Blaze Books sat down with Georgetown Law Professor, libertarian lawyer extraordinaire, and one of the chief litigators of the Affordable Care Act, Randy Barnett, in order to get his book recommendations on a variety of subjects near and dear to readers' hearts. Below is the second set in a multi-part series, in which Barnett gives us his three best new books on the Constitution and how it can be restored, and some commentary on each of the titles he selected.

And in case you missed them, be sure to check out the prior parts of our series:

Part I: 3 Must-Read Books on the Constitution

Part II: 3 Must-Read Books on the Intellectual Origins of Libertarianism

1. Terms of Engagement: How Our Courts Should Enforce the Constitution's Promise of Limited Government by Clark M. Neily III

Constitutional litigator Clark Neily describes how judges have abdicated their role in protecting the people from their "agents" in the legislature and regulatory agencies, and how their role in enforcing the Constitution's constraints on power can be restored. Accessible explanation of law in the context of real world examples of how regulators side with the politically powerful against the small entrepreneurs.

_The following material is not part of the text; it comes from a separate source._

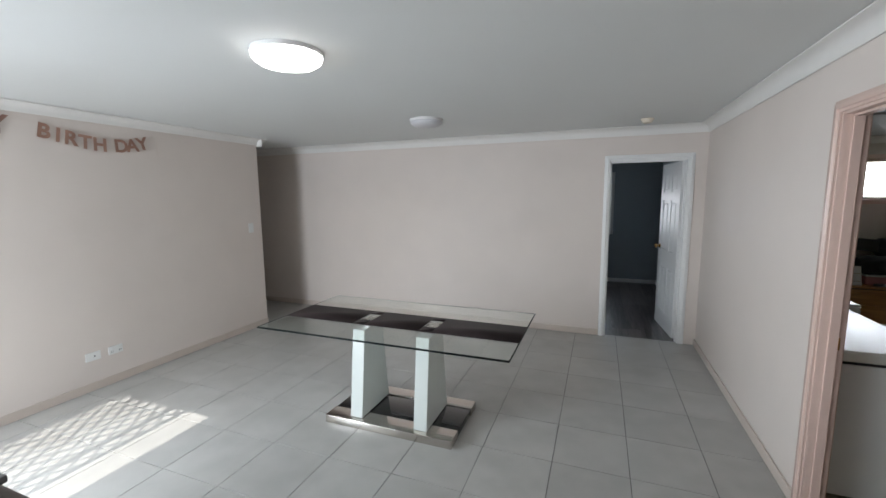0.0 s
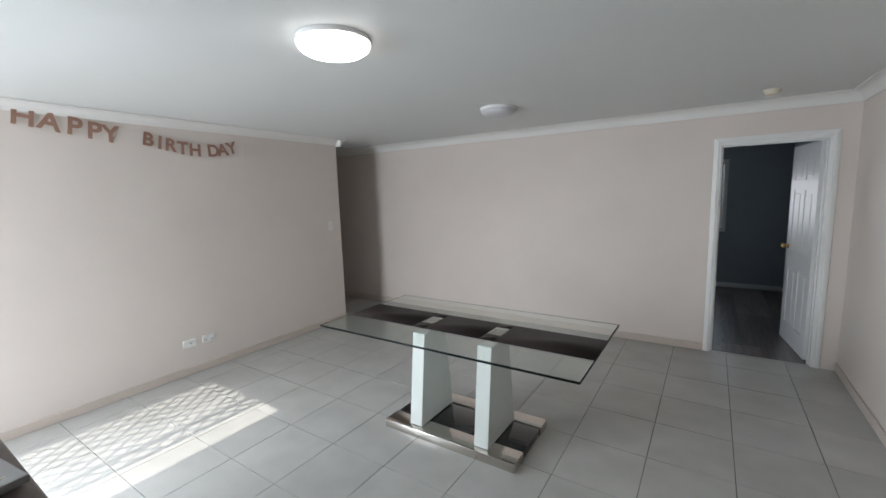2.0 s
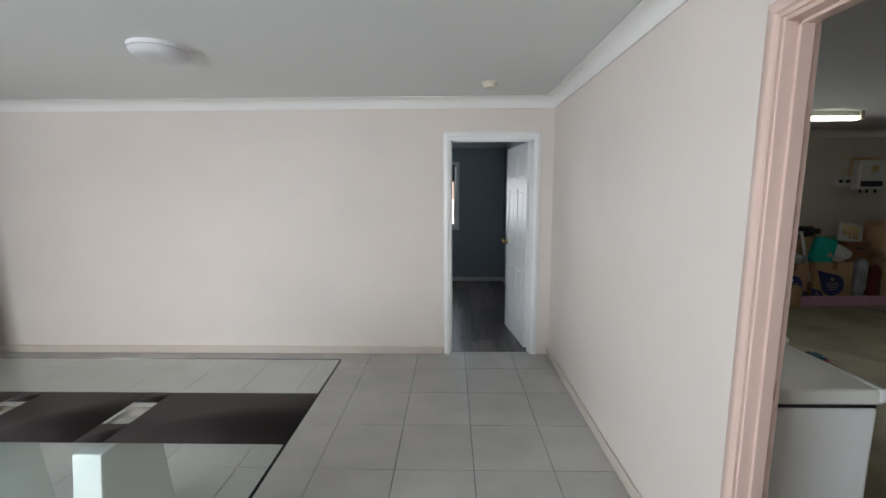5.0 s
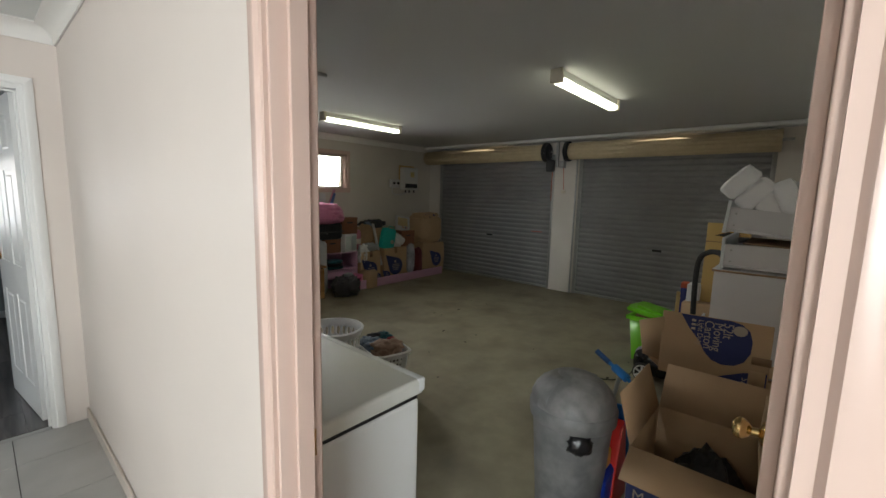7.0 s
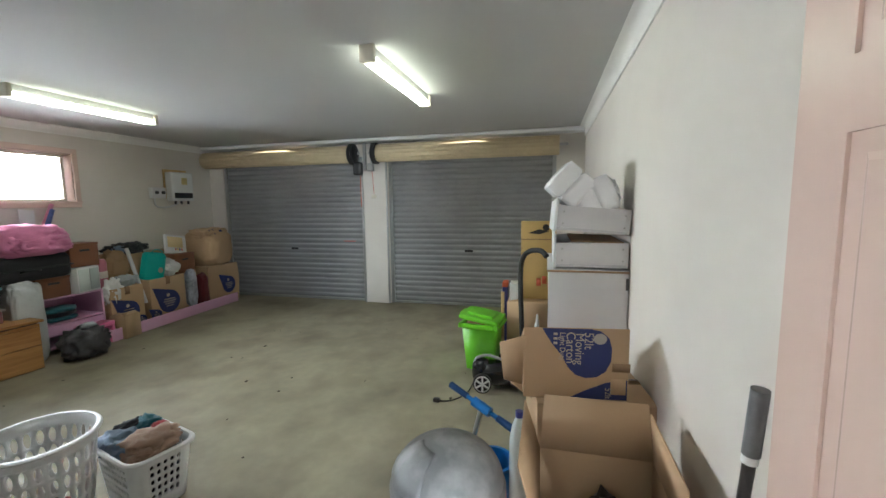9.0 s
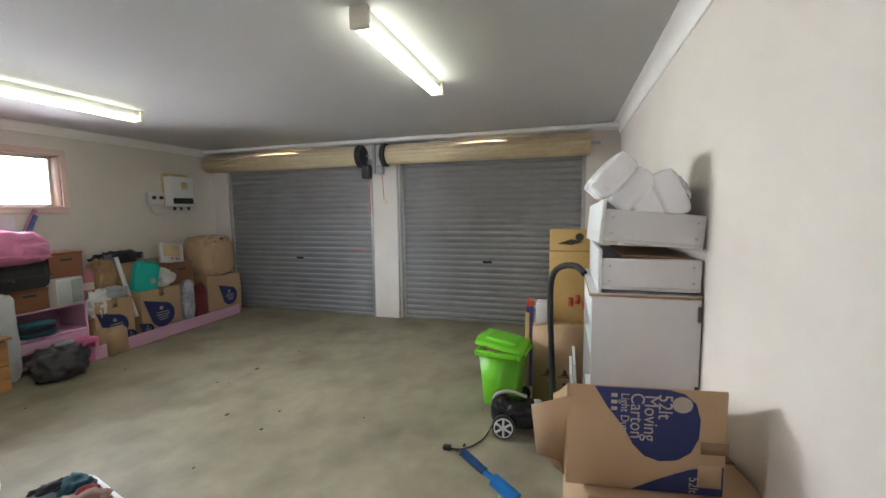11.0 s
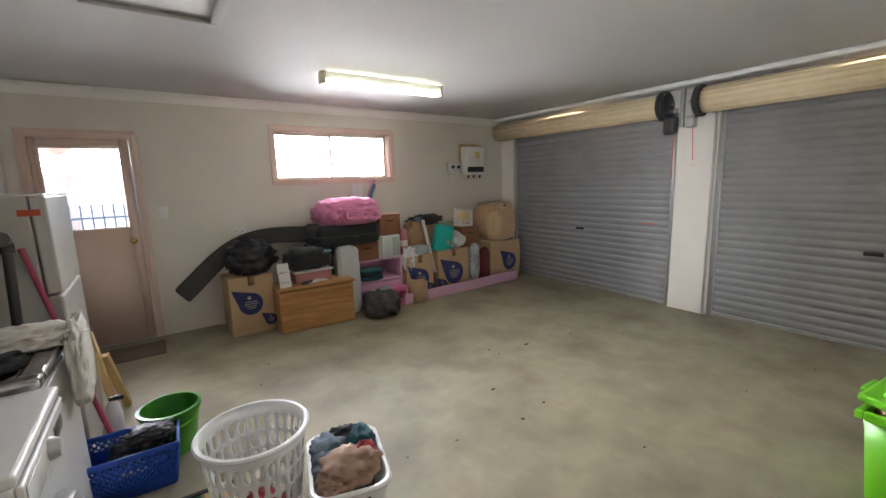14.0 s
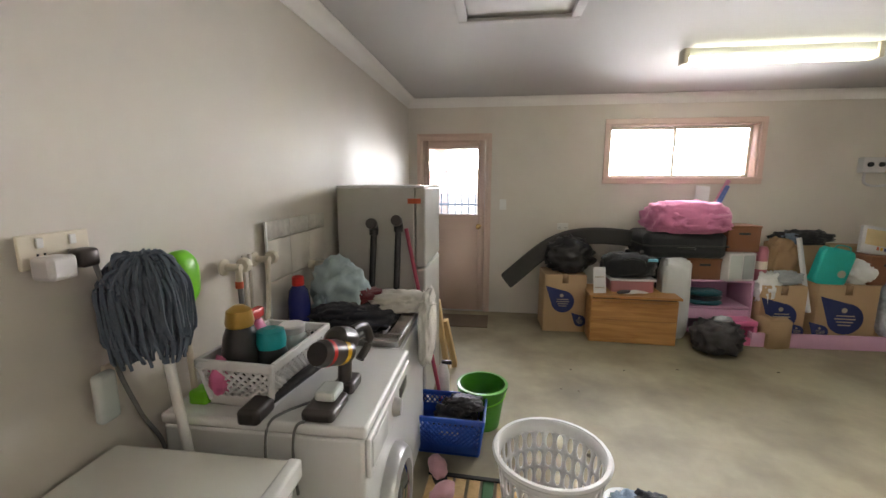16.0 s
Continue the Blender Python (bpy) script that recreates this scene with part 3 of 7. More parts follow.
def window(name, x0, x1, z0, z1, y_in, y_out, material, label, split=None, frost=False):
    """Sliding window in a wall along x: reveal lining, sill, architrave, sashes and panes."""
    root = tagged(new(name), label, "window", kind="structure")
    w = 0.055
    own = bmesh.new()
    for b4 in ((x0 - w, z1, x1 + w, z1 + w), (x0 - w, z0 - w, x1 + w, z0), (x0 - w, z0, x0, z1), (x1, z0, x1 + w, z1)):
        bm_box(b4[0], y_in - 0.018, b4[1], b4[2], y_in - 0.001, b4[3], 0.004, bm=own)
    part("architrave", own, material, root)
    own = bmesh.new()
    for b4 in ((x0, z1 - 0.016, x1, z1), (x0, z0, x1, z0 + 0.016), (x0, z0 + 0.016, x0 + 0.016, z1 - 0.016), (x1 - 0.016, z0 + 0.016, x1, z1 - 0.016)):
        bm_box(b4[0], y_in, b4[1], b4[2], y_out, b4[3], bm=own)
    part("reveal", own, material, root)
    part("window_sill", bm_box(x0 - w, y_in - 0.035, z0 - 0.006, x1 + w, y_in + 0.03, z0 + 0.018, 0.005), material, root)
    ym = y_in + (y_out - y_in) * 0.6
    xm = (x0 + x1) / 2 if split is None else split
    for k, (a, b) in enumerate(((x0 + 0.016, xm + 0.015), (xm - 0.015, x1 - 0.016))):
        yy = ym + (0.022 if k == 0 else 0)
        own = bmesh.new()
        f = 0.028
        for b4 in ((a, z1 - 0.016 - f, b, z1 - 0.016), (a, z0 + 0.016, b, z0 + 0.016 + f), (a, z0 + 0.016 + f, a + f, z1 - 0.016 - f), (b - f, z0 + 0.016 + f, b, z1 - 0.016 - f)):
            bm_box(b4[0], yy - 0.01, b4[1], b4[2], yy + 0.01, b4[3], 0.002, bm=own)
        sash = part("sash", own, ALU, root, "cream aluminium sash")
        pn = part("pane", bm_box(a + f - 0.004, yy - 0.002, z0 + 0.04, b - f + 0.004, yy + 0.002, z1 - 0.04), PANE, sash, soft=False)
        pn.visible_shadow = False
    return root


ALU = mat("cream_aluminium", (0.62, 0.55, 0.44), 0.4, metal=0.2, vary=0.04)
ALUW = mat("white_aluminium", (0.75, 0.75, 0.74), 0.35, vary=0.03)
window("window_garage", 3.70, 5.18, 1.56, 2.13, GY1, GY1 + 0.2, SALMON, "high sliding window with salmon pink frame", split=4.40)
window("window_bedroom", -0.60, 0.55, 0.97, 2.02, 8.60, 8.72, WHITE, "white framed bedroom sliding window", split=0.02)

rbl = tagged(new("roller_blind"), "grey roller blind drawn a little way down the bedroom window", "blind")
rbl.matrix_basis = pose(-0.025, 8.578, 1.76)
BLIND = mat("grey_blind_cloth", (0.20, 0.21, 0.22), 0.8, vary=0.04)
part("cloth", bm_box(-0.55, -0.003, 0.0, 0.55, 0.0, 0.25), BLIND, rbl)
part("bottom_bar", bm_box(-0.55, -0.008, -0.02, 0.55, 0.004, 0.005, 0.003), BLIND, rbl)
part("roll", bm_rod((-0.56, 0.0, 0.25), (0.56, 0.0, 0.25), 0.02, 16), BLIND, rbl)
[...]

2. Democracy and Political Ignorance: Why Smaller Government Is Smarter by Ilya Somin

Penetrating analysis of the problem with majoritarianism: the people who vote are generally ignorant of the track record of who they are voting for. Argues for more structural constitutional constraints on powers -- like formal separation of powers and federalism -- rather than relying solely on elections to hold pubic officials accountable.

3. Covenant of Liberty: The Ideological Origins of the Tea Party Movement by Michael Patrick Leahy

A leader of the Tea Party situates the Tea Party movement in the great American traditions of liberty, constitutional constraints on power, and grassroots change. Tea Partiers everywhere need to read this.

4. BONUS: The Liberty Amendments: Restoring the American Republic by Mark Levin

Lawyer Levin explains how Article V can be used to restore the framework of the Constitution that the Congress, President, and the Supreme Court have interpreted out of existence.

Randy E. Barnett is the Carmack Waterhouse Professor of Legal Theory at the Georgetown University Law Center, where he directs the Georgetown Center for the Constitution. Before teaching, he was a criminal prosecutor in Chicago with the Cook County States Attorney's Office. In 2004, he argued the medical marijuana case of Gonzales v. Raich in the U.S. Supreme Court; and in 2012, he represented the National Federation of Independent Business in its challenge to the Affordable Care Act. He was awarded a Guggenheim Fellowship in Constitutional Studies in 2009.

Professor Barnett’s publications includes more than one hundred articles and reviews, as well as ten books, including Restoring the Lost Constitution: The Presumption of Liberty (Princeton, expanded edition, 2014), A Conspiracy Against Obamacare: The Volokh Conspiracy and the Health Care Case (Palgrave, 2013); Constitutional Law: Cases in Context (Wolters Kluwer, 2d ed, 2013), Oxford Introductions to U.S. Law: Contracts (Oxford, 2010), Contracts: Cases and Doctrine (Aspen, 5th ed. 2012), and The Structure of Liberty: Justice and the Rule of Law (Oxford, 1998), which was translated into Japanese.